Chunk #88 — Materials and methods — Filtering NA12878 data for the discovery of uncharacterized bias

Source: Characterizing and measuring bias in sequence data.
Embedded: yes

Text

We took the previously published NA12878 assembly, produced from a different set of Illumina data [52], and aligned its contigs to the HG19 reference. For each instance in which a contig in the NA12878 assembly contained a gap relative to the reference, we excluded the gap sequence from the undercovered set. Contigs from the ALLPATHS-LG assembly of NA12878 were aligned to the human reference hg19 with BWA-SW version 0.5.9 [38] using default arguments. Contigs longer than 100 kb were split before alignment so as to stay within the aligner's maximum read length.

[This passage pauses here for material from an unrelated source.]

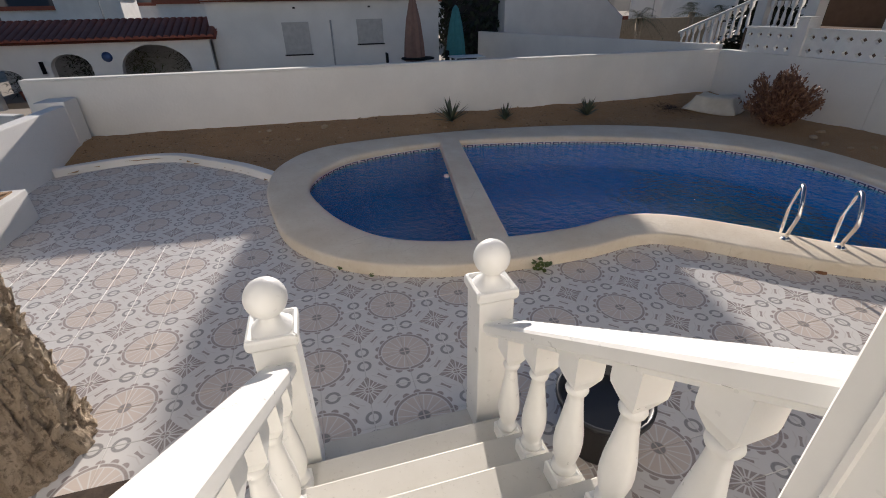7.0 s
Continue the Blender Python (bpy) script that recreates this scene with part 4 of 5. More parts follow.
agave(-6.1, 2.45, 0.20, 0.56, "spiky grey-green agave in dry soil by the wall", 1)
agave(-5.95, 3.65, 0.17, 0.40, "small spiky agave in dry soil", 2)
agave(-5.70, 5.55, 0.17, 0.46, "dense spiky agave in dry soil", 3)

sh = thing("shrub", "dry brown-leaved shrub beside the garden wall", "shrub", at=(-3.75, 8.75, 0.12))
rng = random.Random(8)
twigs, leaves = bmesh.new(), bmesh.new()
for i in range(120):
    a = rng.uniform(0, 2 * math.pi)
    e = math.acos(rng.uniform(0.02, 0.97))
    L = rng.uniform(0.65, 1.0) * (0.66 + 0.26 * math.sin(e))
    d = Vector((math.cos(a) * math.cos(e), math.sin(a) * math.cos(e), math.sin(e)))
    tube(twigs, [d * L * t + Vector((0, 0, 0.15 * t * t)) for t in (0, 0.35, 0.7, 1.0)], 0.005, 4)
    for q in range(66):
        t = rng.uniform(0.25, 1.04)
        p = d * L * t + Vector((0, 0, 0.15 * t * t)) + Vector((rng.gauss(0, .035), rng.gauss(0, .035), rng.gauss(0, .03)))
        s = rng.uniform(0.03, 0.06)
        n1 = (d * 0.6 + Vector((rng.gauss(0, .6), rng.gauss(0, .6), 0.5 + rng.gauss(0, .4)))).normalized()
        n2 = n1.cross(Vector((rng.gauss(0, 1), rng.gauss(0, 1), rng.gauss(0, 1)))).normalized()
        up_ = n1.cross(n2) * s * 0.25
        leaves.faces.new([leaves.verts.new(p_) for p_ in (p - n1 * s, p + n2 * s * 0.34 + up_, p + n2 * s * 0.30 + n1 * s * 0.6 + up_, p + n1 * s, p - n2 * s * 0.30 + n1 * s * 0.6 + up_, p - n2 * s * 0.34 + up_)])
part("branch_work", twigs, "wood", sh)
part("leaves", leaves, "dryleaf", sh)


def weed(x, y, z, s, label, seed):
    rng = random.Random(seed)
    lf, stm = bmesh.new(), bmesh.new()
    for i in range(9):
        a, e = rng.uniform(0, 6.3), rng.uniform(0.5, 1.4)
        d = Vector((math.cos(a) * math.cos(e), math.sin(a) * math.cos(e), math.sin(e)))
        tip = d * s * rng.uniform(0.5, 1.0)
        tube(stm, [(0, 0, 0), tip * 0.5 + Vector((0, 0, .01)), tip], 0.003, 4)
        for q in range(4):
            p = tip * rng.uniform(0.55, 1.05)
            b = rng.uniform(0, 6.3)
            w = s * rng.uniform(0.16, 0.28)
            n1 = Vector((math.cos(b), math.sin(b), rng.uniform(-.2, .3))).normalized()
            n2 = n1.cross(Vector((0, 0, 1))).normalized()
            ring_ = [lf.verts.new(p + n1 * w * (math.cos(t) + 1) * 0.6 + n2 * w * 0.5 * math.sin(t) * (1.25 + 0.3 * math.cos(3 * t)) + Vector((0, 0, 0.15 * w * math.cos(2 * t)))) for t in (0, .8, 1.6, 2.4, 3.1, 3.9, 4.7, 5.5)]
            lf.faces.new(ring_)
    th = thing("weed", label, "weed", "weeds in the patio joints", at=(x, y, z))
    part("stems", stm, "greenleaf", th)
    part("leaves", lf, "greenleaf", th)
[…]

The splitting algorithm ensures that the resulting subsequences are no shorter than 50 kb. When BWA-SW detects large deletions in the contig-reads relative to the reference, it splits the alignments, treating the contigs as chimeric reads. Additionally, we scanned all the aligned contigs and marked any sliding 100-base windows that exhibited more than five alignment errors (mismatches, deleted bases, or inserted bases) as areas that may have high local rates of polymorphism. These regions are excluded from consideration because reads that cover them may fail to align to the reference, which would reduce apparent coverage even in the absence of sequencing bias.